Aim of the task: Every line below should be copied exactly; drop the pictures.

Source data:

+++

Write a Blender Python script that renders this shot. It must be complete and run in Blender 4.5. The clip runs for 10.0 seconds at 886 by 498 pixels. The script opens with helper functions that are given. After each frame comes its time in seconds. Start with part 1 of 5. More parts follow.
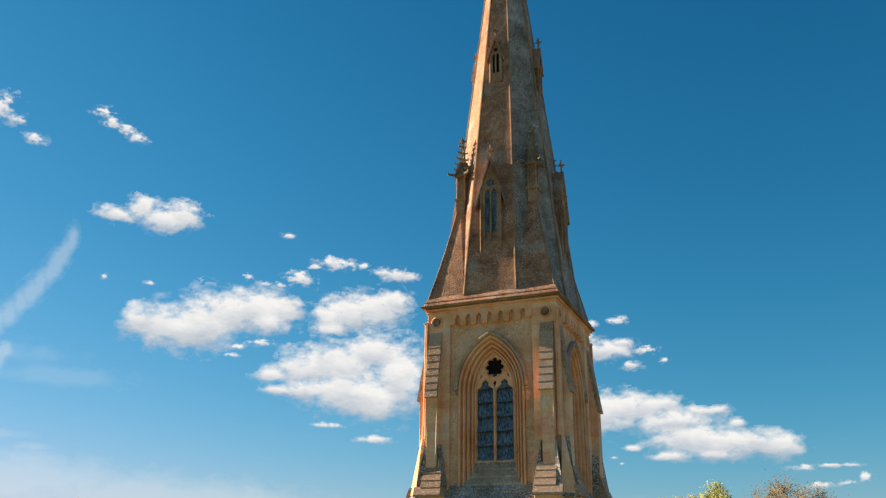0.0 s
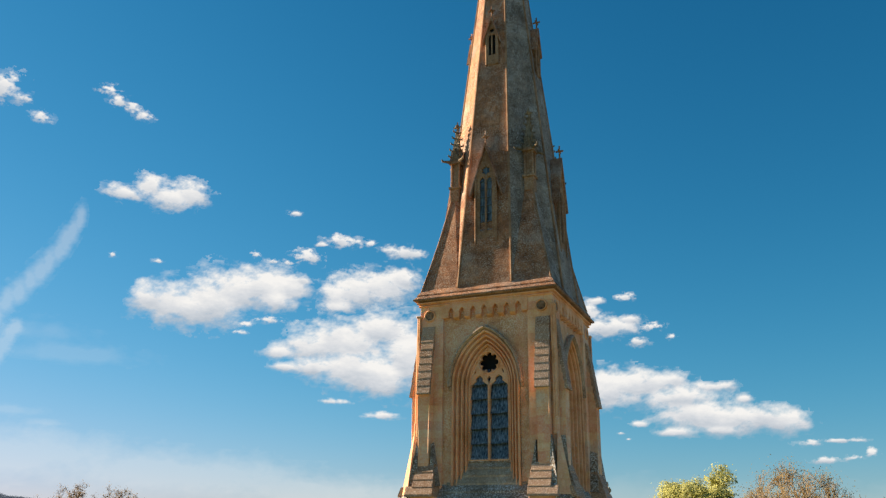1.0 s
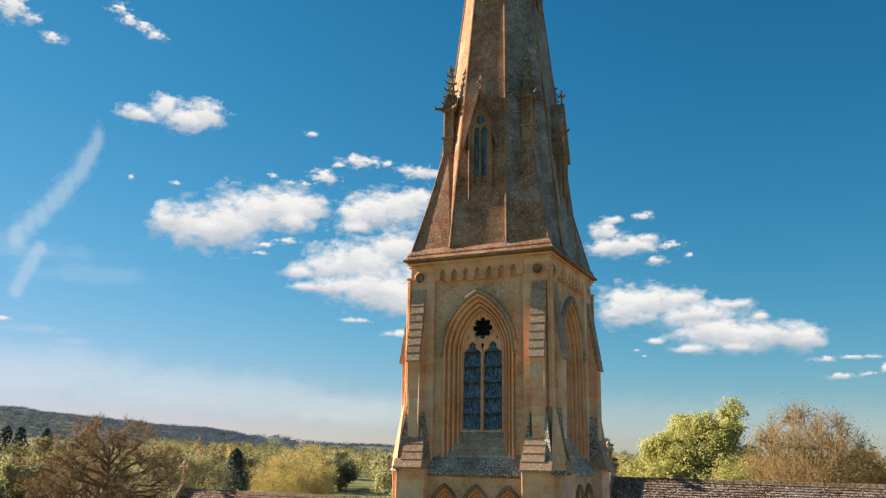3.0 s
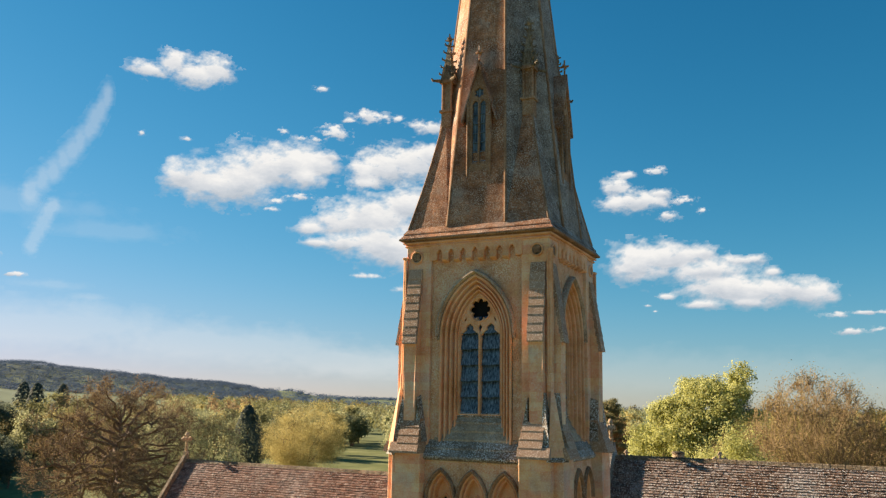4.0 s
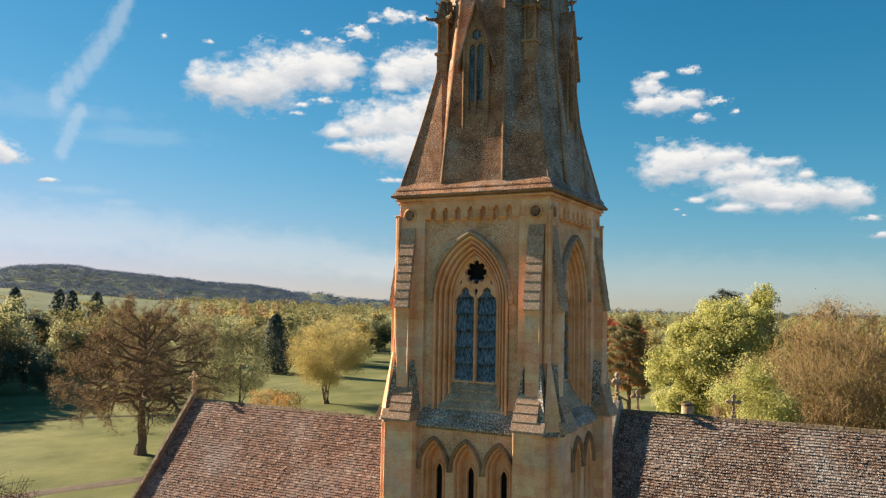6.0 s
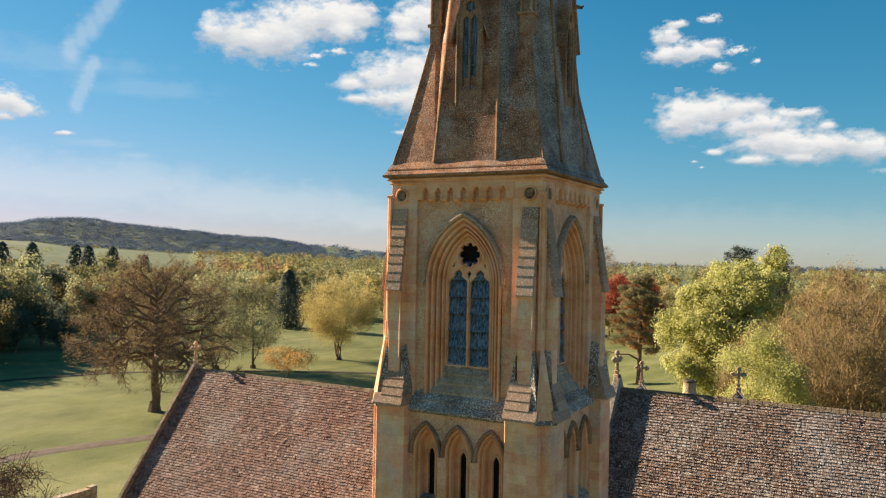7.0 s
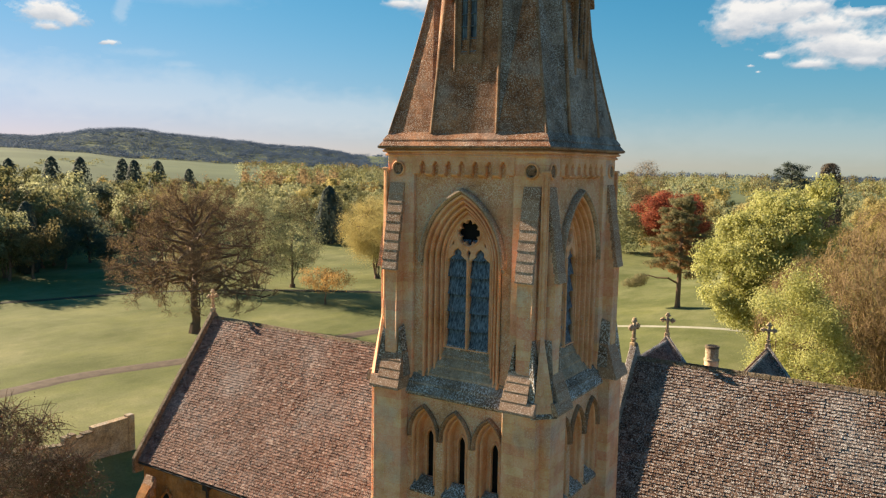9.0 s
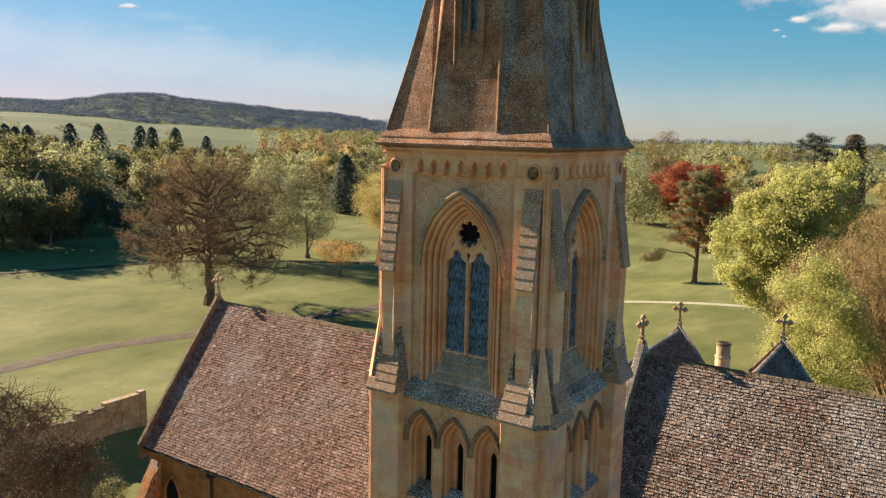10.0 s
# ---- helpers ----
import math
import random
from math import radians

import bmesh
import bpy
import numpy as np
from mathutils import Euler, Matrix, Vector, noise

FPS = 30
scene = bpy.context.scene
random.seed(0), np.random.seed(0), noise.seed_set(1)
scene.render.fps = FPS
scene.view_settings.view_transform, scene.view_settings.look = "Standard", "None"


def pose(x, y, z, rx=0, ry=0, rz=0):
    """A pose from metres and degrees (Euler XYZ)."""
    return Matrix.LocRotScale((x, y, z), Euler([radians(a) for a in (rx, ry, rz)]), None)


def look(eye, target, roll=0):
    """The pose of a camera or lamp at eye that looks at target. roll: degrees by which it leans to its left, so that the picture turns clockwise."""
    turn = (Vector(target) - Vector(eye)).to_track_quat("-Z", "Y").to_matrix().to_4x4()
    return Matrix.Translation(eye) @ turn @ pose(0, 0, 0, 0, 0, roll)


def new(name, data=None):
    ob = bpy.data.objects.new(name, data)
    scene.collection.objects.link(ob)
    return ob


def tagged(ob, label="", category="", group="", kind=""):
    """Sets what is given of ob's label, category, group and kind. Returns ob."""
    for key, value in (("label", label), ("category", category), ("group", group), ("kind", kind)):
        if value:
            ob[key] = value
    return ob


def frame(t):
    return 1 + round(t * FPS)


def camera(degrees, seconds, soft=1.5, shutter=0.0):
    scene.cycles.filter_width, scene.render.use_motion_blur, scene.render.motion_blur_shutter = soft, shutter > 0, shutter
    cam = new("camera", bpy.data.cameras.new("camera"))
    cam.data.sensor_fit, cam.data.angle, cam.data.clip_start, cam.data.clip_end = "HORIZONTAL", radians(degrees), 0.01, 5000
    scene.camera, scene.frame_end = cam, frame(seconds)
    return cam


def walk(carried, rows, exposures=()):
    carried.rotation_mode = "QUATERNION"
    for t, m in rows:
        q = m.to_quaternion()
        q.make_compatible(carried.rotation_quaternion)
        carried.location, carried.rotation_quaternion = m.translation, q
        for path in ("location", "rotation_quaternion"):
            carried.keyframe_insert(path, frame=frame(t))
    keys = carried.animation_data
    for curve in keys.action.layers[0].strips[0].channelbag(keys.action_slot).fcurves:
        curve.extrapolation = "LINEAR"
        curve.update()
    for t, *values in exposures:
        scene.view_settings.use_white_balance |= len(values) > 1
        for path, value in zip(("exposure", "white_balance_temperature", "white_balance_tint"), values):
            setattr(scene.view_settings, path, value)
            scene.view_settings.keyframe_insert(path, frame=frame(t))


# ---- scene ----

+++

Problem solution:
Write a Blender Python script that renders this shot. It must be complete and run in Blender 4.5. The clip runs for 10.0 seconds at 886 by 498 pixels. The script opens with helper functions that are given. After each frame comes its time in seconds. Start with part 1 of 5. More parts follow.
0.0 s
1.0 s
3.0 s
4.0 s
6.0 s
7.0 s
9.0 s
10.0 s
# ---- helpers ----
import math
import random
from math import radians

import bmesh
import bpy
import numpy as np
from mathutils import Euler, Matrix, Vector, noise

FPS = 30
scene = bpy.context.scene
random.seed(0), np.random.seed(0), noise.seed_set(1)
scene.render.fps = FPS
scene.view_settings.view_transform, scene.view_settings.look = "Standard", "None"


def pose(x, y, z, rx=0, ry=0, rz=0):
    """A pose from metres and degrees (Euler XYZ)."""
    return Matrix.LocRotScale((x, y, z), Euler([radians(a) for a in (rx, ry, rz)]), None)


def look(eye, target, roll=0):
    """The pose of a camera or lamp at eye that looks at target. roll: degrees by which it leans to its left, so that the picture turns clockwise."""
    turn = (Vector(target) - Vector(eye)).to_track_quat("-Z", "Y").to_matrix().to_4x4()
    return Matrix.Translation(eye) @ turn @ pose(0, 0, 0, 0, 0, roll)


def new(name, data=None):
    ob = bpy.data.objects.new(name, data)
    scene.collection.objects.link(ob)
    return ob


def tagged(ob, label="", category="", group="", kind=""):
    """Sets what is given of ob's label, category, group and kind. Returns ob."""
    for key, value in (("label", label), ("category", category), ("group", group), ("kind", kind)):
        if value:
            ob[key] = value
    return ob


def frame(t):
    return 1 + round(t * FPS)


def camera(degrees, seconds, soft=1.5, shutter=0.0):
    scene.cycles.filter_width, scene.render.use_motion_blur, scene.render.motion_blur_shutter = soft, shutter > 0, shutter
    cam = new("camera", bpy.data.cameras.new("camera"))
    cam.data.sensor_fit, cam.data.angle, cam.data.clip_start, cam.data.clip_end = "HORIZONTAL", radians(degrees), 0.01, 5000
    scene.camera, scene.frame_end = cam, frame(seconds)
    return cam


def walk(carried, rows, exposures=()):
    carried.rotation_mode = "QUATERNION"
    for t, m in rows:
        q = m.to_quaternion()
        q.make_compatible(carried.rotation_quaternion)
        carried.location, carried.rotation_quaternion = m.translation, q
        for path in ("location", "rotation_quaternion"):
            carried.keyframe_insert(path, frame=frame(t))
    keys = carried.animation_data
    for curve in keys.action.layers[0].strips[0].channelbag(keys.action_slot).fcurves:
        curve.extrapolation = "LINEAR"
        curve.update()
    for t, *values in exposures:
        scene.view_settings.use_white_balance |= len(values) > 1
        for path, value in zip(("exposure", "white_balance_temperature", "white_balance_tint"), values):
            setattr(scene.view_settings, path, value)
            scene.view_settings.keyframe_insert(path, frame=frame(t))


# ---- scene ----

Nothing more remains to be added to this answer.